Explanation of how your Max Loss Level is adjusted once you take your first profit withdrawal

Updated over a week ago

When you process your first payout on a Starter account, your Max Loss Level (MLL) will no longer use the original threshold. Instead, it will be reset to your initial account balance + $100. Any drop in equity at or below this new level constitutes an immediate breach.


MLL Reset Overview

  • Applies only to Starter accounts after the first payout.

  • New MLL formula: New MLL = Initial Balance + $100

  • Overrides any prior MLL setting, regardless of your previous drawdown buffer.

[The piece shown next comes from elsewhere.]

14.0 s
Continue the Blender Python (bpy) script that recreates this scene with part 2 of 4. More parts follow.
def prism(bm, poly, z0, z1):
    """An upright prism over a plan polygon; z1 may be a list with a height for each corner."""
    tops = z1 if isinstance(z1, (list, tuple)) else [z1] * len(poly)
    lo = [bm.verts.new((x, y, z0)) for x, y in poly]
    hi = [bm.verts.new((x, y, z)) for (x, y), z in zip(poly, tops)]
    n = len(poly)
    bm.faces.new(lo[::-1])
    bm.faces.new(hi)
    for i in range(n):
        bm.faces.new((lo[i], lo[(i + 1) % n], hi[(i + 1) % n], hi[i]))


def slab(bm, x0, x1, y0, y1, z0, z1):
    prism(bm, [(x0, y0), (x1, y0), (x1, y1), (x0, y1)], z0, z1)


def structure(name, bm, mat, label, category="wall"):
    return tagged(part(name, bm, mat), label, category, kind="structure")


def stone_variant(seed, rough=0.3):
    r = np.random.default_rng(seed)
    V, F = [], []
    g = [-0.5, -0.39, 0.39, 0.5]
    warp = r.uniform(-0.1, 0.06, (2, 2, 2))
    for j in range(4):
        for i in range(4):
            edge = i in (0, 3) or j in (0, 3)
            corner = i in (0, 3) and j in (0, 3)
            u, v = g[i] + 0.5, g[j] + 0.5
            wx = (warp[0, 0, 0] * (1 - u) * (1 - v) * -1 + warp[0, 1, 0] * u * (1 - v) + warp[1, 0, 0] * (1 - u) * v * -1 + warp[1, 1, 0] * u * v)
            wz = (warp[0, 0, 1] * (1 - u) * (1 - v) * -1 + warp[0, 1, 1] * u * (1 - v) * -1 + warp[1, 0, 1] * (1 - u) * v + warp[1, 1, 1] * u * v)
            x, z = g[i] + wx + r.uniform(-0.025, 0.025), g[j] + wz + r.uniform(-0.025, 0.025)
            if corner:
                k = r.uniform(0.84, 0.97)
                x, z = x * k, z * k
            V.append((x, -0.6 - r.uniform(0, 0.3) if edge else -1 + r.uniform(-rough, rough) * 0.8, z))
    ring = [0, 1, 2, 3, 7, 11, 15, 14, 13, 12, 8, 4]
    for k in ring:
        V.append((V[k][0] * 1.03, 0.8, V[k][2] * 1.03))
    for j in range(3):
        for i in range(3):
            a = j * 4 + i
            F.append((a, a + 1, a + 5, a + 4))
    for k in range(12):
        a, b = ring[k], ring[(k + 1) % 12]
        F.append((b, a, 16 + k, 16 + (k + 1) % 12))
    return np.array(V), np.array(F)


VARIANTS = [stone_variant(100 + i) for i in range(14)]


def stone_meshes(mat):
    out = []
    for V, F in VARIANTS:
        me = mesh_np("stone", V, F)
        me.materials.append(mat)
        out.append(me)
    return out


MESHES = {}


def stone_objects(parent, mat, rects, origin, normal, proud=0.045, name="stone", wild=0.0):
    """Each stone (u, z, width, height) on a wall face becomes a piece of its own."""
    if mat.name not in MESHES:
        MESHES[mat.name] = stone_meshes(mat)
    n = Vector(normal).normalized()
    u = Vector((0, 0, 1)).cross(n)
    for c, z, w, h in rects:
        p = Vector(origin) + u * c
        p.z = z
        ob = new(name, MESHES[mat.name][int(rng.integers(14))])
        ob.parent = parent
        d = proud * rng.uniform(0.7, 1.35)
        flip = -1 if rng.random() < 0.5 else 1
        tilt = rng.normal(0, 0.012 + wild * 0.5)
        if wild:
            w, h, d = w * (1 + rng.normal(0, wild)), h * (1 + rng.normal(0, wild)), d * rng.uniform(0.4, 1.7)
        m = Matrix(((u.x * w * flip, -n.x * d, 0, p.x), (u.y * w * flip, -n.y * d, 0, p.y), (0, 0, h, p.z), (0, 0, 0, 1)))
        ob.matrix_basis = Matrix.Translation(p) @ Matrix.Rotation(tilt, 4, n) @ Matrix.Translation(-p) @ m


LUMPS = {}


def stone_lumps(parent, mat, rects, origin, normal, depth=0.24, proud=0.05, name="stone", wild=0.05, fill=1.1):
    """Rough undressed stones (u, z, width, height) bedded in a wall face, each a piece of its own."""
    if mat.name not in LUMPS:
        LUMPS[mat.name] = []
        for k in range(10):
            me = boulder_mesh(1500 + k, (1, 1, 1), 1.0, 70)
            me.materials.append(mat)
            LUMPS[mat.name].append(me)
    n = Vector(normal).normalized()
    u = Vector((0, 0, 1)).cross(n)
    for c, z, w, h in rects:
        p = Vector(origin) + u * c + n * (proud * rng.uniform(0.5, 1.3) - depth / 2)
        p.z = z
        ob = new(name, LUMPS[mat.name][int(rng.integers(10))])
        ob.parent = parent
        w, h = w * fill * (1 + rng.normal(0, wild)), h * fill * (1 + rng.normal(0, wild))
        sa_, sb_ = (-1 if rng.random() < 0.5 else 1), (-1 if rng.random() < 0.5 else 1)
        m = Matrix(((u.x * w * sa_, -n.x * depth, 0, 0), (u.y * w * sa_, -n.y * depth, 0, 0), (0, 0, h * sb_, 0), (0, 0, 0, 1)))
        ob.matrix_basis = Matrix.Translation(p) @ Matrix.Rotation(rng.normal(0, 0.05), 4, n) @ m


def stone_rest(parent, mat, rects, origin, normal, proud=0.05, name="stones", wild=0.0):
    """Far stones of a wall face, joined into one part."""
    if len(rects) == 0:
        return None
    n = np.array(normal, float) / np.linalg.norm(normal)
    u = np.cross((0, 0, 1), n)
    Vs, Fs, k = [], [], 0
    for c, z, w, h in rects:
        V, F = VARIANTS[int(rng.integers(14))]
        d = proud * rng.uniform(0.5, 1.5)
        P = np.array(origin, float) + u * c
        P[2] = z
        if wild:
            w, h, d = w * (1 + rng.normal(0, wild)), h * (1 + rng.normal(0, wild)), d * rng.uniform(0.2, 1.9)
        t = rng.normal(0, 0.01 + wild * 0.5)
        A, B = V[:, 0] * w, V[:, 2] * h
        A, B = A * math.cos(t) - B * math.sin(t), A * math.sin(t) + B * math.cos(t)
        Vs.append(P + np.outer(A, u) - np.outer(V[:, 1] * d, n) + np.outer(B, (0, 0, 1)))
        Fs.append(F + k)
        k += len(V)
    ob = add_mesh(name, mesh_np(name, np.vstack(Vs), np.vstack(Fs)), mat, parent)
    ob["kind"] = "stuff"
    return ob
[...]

  • If equity after your payout is ≤ New MLL, you will be in violation.


Illustrative Scenarios

  1. Unsafe Withdrawal

    • Initial Balance: $50,000

    • Equity before payout: $50,500

    • Requested payout: $500

    • Equity after payout (50,500 – 500): $50,000

    • New MLL (50,000 + 100): $50,100

    • Result: $50,000 is $100 below the MLL → immediate breach.

  2. Safe Withdrawal

    • Initial Balance: $50,000

    • Equity before payout: $52,000

    • Requested payout: $1,000

    • Equity after payout (52,000 – 1,000): $51,000

    • New MLL (50,000 + 100): $50,100

    • Result: $51,000 is $900 above the MLL → no breach.


Payout Planning Tips

  • Check Equity: Ensure your account equity comfortably exceeds Initial Balance + $100 before requesting your first payout.

  • Maintain a Safety Buffer: Aim to leave at least $500–$1,000 above the new MLL to absorb market swings.

  • Recalculate Before You Click: Always run the numbers, post-payout equity versus New MLL, so you don’t trigger an unexpected breach.

By understanding and planning around this MLL reset rule, you’ll protect your Starter account’s status and secure your payouts without interruption.